======== Dataset extract

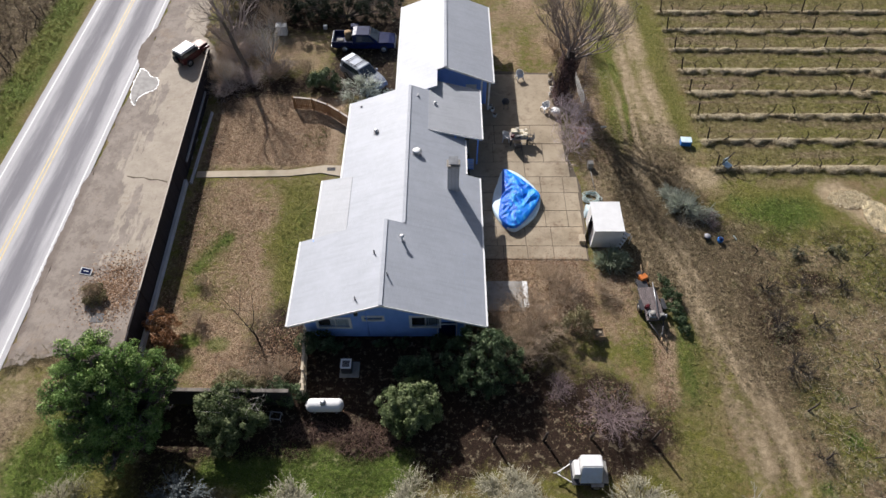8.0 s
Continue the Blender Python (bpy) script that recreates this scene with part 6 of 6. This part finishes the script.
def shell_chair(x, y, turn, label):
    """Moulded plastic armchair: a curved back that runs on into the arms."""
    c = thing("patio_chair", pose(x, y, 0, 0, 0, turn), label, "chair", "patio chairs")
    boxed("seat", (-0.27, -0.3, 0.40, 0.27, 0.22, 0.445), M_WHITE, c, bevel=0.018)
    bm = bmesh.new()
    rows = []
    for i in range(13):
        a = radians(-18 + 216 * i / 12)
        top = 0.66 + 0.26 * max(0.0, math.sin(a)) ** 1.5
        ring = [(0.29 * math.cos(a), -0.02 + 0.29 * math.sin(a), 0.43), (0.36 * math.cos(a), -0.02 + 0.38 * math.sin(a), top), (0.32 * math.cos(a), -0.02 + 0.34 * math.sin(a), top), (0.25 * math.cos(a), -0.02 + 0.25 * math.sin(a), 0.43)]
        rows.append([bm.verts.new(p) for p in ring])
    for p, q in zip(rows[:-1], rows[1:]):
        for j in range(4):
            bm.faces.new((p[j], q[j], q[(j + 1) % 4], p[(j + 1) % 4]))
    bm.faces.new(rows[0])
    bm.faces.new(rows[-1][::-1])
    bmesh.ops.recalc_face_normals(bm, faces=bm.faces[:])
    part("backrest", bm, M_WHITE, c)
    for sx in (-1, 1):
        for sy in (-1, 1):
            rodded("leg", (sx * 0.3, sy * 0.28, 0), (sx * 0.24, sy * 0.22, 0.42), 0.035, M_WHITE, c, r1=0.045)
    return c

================

■ Task to carry out:
Using the data above, write out every line exactly, leaving the images behind.

■ Worked solution:
8.0 s
Continue the Blender Python (bpy) script that recreates this scene with part 6 of 6. This part finishes the script.
def shell_chair(x, y, turn, label):
    """Moulded plastic armchair: a curved back that runs on into the arms."""
    c = thing("patio_chair", pose(x, y, 0, 0, 0, turn), label, "chair", "patio chairs")
    boxed("seat", (-0.27, -0.3, 0.40, 0.27, 0.22, 0.445), M_WHITE, c, bevel=0.018)
    bm = bmesh.new()
    rows = []
    for i in range(13):
        a = radians(-18 + 216 * i / 12)
        top = 0.66 + 0.26 * max(0.0, math.sin(a)) ** 1.5
        ring = [(0.29 * math.cos(a), -0.02 + 0.29 * math.sin(a), 0.43), (0.36 * math.cos(a), -0.02 + 0.38 * math.sin(a), top), (0.32 * math.cos(a), -0.02 + 0.34 * math.sin(a), top), (0.25 * math.cos(a), -0.02 + 0.25 * math.sin(a), 0.43)]
        rows.append([bm.verts.new(p) for p in ring])
    for p, q in zip(rows[:-1], rows[1:]):
        for j in range(4):
            bm.faces.new((p[j], q[j], q[(j + 1) % 4], p[(j + 1) % 4]))
    bm.faces.new(rows[0])
    bm.faces.new(rows[-1][::-1])
    bmesh.ops.recalc_face_normals(bm, faces=bm.faces[:])
    part("backrest", bm, M_WHITE, c)
    for sx in (-1, 1):
        for sy in (-1, 1):
            rodded("leg", (sx * 0.3, sy * 0.28, 0), (sx * 0.24, sy * 0.22, 0.42), 0.035, M_WHITE, c, r1=0.045)
    return c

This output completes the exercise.